— START OF Dataset rows —
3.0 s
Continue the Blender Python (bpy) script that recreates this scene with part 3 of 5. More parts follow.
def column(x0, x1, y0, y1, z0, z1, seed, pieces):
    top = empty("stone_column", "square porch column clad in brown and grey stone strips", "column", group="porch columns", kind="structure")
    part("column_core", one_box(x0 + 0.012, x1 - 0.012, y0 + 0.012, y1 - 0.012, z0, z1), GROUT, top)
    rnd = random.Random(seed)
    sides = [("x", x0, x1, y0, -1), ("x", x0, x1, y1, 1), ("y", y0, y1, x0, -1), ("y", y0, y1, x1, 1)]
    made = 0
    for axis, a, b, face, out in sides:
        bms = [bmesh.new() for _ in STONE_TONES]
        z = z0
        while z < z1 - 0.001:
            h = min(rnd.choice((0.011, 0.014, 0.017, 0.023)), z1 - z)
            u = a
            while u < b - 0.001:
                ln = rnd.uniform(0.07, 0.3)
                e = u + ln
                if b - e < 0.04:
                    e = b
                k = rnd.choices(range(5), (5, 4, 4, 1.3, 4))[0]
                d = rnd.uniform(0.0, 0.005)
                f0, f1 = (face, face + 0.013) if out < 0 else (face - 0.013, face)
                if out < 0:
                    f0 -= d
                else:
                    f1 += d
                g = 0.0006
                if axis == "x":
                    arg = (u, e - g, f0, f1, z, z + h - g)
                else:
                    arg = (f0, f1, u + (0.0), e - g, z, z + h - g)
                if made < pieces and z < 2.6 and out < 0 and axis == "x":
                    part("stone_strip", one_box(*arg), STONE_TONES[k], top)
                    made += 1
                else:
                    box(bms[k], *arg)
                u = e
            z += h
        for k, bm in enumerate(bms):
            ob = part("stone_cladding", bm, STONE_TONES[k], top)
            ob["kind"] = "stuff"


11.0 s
— END OF Dataset rows —
◆ Written instruction: Write out every entry again exactly, please, with nothing missing.

◆ Written solution:
3.0 s
Continue the Blender Python (bpy) script that recreates this scene with part 3 of 5. More parts follow.
def column(x0, x1, y0, y1, z0, z1, seed, pieces):
    top = empty("stone_column", "square porch column clad in brown and grey stone strips", "column", group="porch columns", kind="structure")
    part("column_core", one_box(x0 + 0.012, x1 - 0.012, y0 + 0.012, y1 - 0.012, z0, z1), GROUT, top)
    rnd = random.Random(seed)
    sides = [("x", x0, x1, y0, -1), ("x", x0, x1, y1, 1), ("y", y0, y1, x0, -1), ("y", y0, y1, x1, 1)]
    made = 0
    for axis, a, b, face, out in sides:
        bms = [bmesh.new() for _ in STONE_TONES]
        z = z0
        while z < z1 - 0.001:
            h = min(rnd.choice((0.011, 0.014, 0.017, 0.023)), z1 - z)
            u = a
            while u < b - 0.001:
                ln = rnd.uniform(0.07, 0.3)
                e = u + ln
                if b - e < 0.04:
                    e = b
                k = rnd.choices(range(5), (5, 4, 4, 1.3, 4))[0]
                d = rnd.uniform(0.0, 0.005)
                f0, f1 = (face, face + 0.013) if out < 0 else (face - 0.013, face)
                if out < 0:
                    f0 -= d
                else:
                    f1 += d
                g = 0.0006
                if axis == "x":
                    arg = (u, e - g, f0, f1, z, z + h - g)
                else:
                    arg = (f0, f1, u + (0.0), e - g, z, z + h - g)
                if made < pieces and z < 2.6 and out < 0 and axis == "x":
                    part("stone_strip", one_box(*arg), STONE_TONES[k], top)
                    made += 1
                else:
                    box(bms[k], *arg)
                u = e
            z += h
        for k, bm in enumerate(bms):
            ob = part("stone_cladding", bm, STONE_TONES[k], top)
            ob["kind"] = "stuff"


11.0 s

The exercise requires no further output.